Exception: found a loss that is not finite
Hello, thanks for the excellent work! Your answer would be deeply appreciated.
I'm training a shufflenetv2k30 for human pose estimation using customised dataset and customised data-augmentation. I have visualised and validated the training samples, however during the training, I ran into this problem:
File "/opt/conda/lib/python3.8/runpy.py", line 194, in _run_module_as_main
return _run_code(code, main_globals, None,
File "/opt/conda/lib/python3.8/runpy.py", line 87, in _run_code
exec(code, run_globals)
File "/opt/conda/lib/python3.8/site-packages/openpifpaf-0.13.4+2.gc7b05a2-py3.8-linux-x86_64.egg/openpifpaf/train.py", line 202, in
again: File "/opt/conda/lib/python3.8/site-packages/openpifpaf-0.13.4+2.gc7b05a2-py3.8-linux-x86_64.egg/openpifpaf/network/losses/composite.py", line 339, in forward raise Exception('found a loss that is not finite: {}, prev: {}' Exception: found a loss that is not finite: [tensor(-181.7841, device='cuda:0', grad_fn=<DivBackward0>), tensor(inf, device='cuda:0', grad_fn=<DivBackward0>), tensor(0.1630, device='cuda:0', grad_fn=<DivBackward0>)], prev: [-187.84259033203125, 1307.96533203125, 0.12597596645355225]

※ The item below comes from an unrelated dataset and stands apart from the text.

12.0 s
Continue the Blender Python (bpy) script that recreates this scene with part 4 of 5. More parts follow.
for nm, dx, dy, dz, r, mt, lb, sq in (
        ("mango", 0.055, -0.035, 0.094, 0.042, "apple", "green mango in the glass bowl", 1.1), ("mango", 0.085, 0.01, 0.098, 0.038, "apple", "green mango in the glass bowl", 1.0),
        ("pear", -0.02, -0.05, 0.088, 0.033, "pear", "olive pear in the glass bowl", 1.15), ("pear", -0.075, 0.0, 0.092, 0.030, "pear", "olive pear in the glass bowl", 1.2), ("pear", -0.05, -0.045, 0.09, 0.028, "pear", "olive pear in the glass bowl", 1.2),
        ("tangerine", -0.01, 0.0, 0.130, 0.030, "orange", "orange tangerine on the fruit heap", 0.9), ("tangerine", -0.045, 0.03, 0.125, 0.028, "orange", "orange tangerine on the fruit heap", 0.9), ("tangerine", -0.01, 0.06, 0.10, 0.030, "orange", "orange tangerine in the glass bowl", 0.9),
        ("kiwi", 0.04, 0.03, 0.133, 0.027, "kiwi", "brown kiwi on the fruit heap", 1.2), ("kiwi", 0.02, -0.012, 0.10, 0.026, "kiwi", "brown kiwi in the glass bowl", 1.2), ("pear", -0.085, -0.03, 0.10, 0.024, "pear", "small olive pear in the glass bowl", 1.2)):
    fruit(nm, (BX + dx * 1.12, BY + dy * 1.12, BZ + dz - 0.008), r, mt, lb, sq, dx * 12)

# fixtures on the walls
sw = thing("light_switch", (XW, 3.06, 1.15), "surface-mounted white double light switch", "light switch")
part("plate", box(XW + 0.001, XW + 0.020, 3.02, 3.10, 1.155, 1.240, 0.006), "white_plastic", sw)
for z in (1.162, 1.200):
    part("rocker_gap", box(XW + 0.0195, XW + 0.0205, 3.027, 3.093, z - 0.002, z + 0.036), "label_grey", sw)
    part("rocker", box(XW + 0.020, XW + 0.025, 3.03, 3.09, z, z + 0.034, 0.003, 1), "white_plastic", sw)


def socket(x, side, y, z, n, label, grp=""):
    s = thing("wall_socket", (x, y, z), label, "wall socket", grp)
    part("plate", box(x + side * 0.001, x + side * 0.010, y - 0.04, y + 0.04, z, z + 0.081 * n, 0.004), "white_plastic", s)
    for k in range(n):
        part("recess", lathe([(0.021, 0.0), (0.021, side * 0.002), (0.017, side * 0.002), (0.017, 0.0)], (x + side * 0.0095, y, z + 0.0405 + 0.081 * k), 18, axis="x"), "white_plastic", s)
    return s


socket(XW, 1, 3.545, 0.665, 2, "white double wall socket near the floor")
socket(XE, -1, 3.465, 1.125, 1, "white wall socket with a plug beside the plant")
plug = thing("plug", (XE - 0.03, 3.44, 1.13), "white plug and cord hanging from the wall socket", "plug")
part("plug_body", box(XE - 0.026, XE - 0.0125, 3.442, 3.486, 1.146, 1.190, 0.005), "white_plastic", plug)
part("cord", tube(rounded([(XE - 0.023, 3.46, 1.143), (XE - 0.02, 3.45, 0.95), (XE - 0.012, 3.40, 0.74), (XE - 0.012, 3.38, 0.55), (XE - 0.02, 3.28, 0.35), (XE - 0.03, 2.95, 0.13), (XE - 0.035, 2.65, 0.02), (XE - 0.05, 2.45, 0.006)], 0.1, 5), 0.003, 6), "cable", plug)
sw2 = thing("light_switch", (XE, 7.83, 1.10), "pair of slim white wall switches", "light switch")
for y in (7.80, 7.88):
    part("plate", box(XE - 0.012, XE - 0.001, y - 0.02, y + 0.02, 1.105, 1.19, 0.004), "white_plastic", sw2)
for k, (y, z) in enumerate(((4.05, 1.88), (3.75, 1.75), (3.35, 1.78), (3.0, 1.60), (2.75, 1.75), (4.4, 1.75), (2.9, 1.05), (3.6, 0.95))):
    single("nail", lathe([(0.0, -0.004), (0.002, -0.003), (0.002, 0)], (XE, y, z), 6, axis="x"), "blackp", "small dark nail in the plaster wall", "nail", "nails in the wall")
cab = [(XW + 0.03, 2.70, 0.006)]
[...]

It happens in a low frequency: ~once per 250k images. And I printed out the related values when it happened again. torch.sum(l_confidence_bg): tensor(499.5447, device='cuda:0', grad_fn=<SumBackward0>) torch.sum(l_confidence)): tensor(-16766.3672, device='cuda:0', grad_fn=<SumBackward0>) torch.sum(l_reg): tensor(inf, device='cuda:0', grad_fn=<SumBackward0>) torch.sum(l_scale): tensor(7.2607, device='cuda:0', grad_fn=<SumBackward0>) batch_size: 64 x_regs: tensor(-68.8318, device='cuda:0', grad_fn=<SumBackward0>) t_regs: tensor(139.7582, device='cuda:0') t_sigma_min: tensor(190.9250, device='cuda:0') t_scales_reg: tensor(17457.9258, device='cuda:0')

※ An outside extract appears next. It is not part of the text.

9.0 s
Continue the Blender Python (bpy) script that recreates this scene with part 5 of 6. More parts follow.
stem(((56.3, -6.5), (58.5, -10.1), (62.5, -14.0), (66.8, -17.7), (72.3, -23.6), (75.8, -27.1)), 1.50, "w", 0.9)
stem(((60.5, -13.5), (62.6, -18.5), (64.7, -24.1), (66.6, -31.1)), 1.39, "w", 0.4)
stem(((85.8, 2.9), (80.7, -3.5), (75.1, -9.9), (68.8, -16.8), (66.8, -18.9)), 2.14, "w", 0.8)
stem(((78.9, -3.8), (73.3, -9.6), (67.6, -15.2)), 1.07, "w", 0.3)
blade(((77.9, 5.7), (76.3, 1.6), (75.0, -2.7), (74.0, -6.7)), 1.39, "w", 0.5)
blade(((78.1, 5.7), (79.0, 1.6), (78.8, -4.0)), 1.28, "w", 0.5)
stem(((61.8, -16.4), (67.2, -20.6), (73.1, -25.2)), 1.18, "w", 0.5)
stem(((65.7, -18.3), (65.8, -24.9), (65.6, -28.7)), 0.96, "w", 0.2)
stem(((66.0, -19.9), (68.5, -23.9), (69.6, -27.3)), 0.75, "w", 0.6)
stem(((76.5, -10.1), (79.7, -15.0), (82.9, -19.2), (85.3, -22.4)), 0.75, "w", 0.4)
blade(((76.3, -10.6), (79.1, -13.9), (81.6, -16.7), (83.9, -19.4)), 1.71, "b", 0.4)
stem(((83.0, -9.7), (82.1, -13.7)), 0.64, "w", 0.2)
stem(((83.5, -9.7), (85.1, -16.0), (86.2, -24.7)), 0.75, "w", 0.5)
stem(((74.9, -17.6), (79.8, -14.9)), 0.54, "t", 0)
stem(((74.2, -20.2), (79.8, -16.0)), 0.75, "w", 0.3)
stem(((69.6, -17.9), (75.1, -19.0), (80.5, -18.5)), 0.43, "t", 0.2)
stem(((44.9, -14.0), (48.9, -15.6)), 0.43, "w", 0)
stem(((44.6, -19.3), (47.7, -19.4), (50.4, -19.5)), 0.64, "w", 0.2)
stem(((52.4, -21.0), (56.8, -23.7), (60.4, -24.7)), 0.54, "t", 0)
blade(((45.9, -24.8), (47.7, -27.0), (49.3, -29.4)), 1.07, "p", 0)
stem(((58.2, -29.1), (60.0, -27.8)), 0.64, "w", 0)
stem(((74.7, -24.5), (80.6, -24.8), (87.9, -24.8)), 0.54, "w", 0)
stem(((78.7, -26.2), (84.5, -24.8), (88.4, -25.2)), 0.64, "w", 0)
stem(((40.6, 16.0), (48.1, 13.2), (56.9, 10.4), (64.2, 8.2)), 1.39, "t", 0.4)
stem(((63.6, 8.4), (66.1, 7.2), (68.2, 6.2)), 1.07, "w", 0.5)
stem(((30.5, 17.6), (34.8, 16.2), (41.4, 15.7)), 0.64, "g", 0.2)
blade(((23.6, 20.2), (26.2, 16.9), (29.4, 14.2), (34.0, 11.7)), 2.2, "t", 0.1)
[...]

In composite.py and components.py under /networks/losses, I noticed that: x[above_max] = self.max_value + torch.log(1 - self.max_value + x[above_max]), this formula does not actually clamp the value when the value is inf. Also there's no corresponding remedy for inf values' occurrance in class RegressionLoss(). I have confirmed that the input images don't contain inf values or nan values. Please could you suggest what the possible reasons might be?
I have exactly the same issue.
It happens when I am trying to fine-tune a model (using --checkpoint) that has not been trained on my custom dataset.
Surprisingly, I don't have this issue when I am training from scratch (using --basenet) with my custom dataset.
I managed to finetune a checkoint by decreasing the learning rate.
I use now --lr=0.0001 with SGD optimizer and everything seems to work.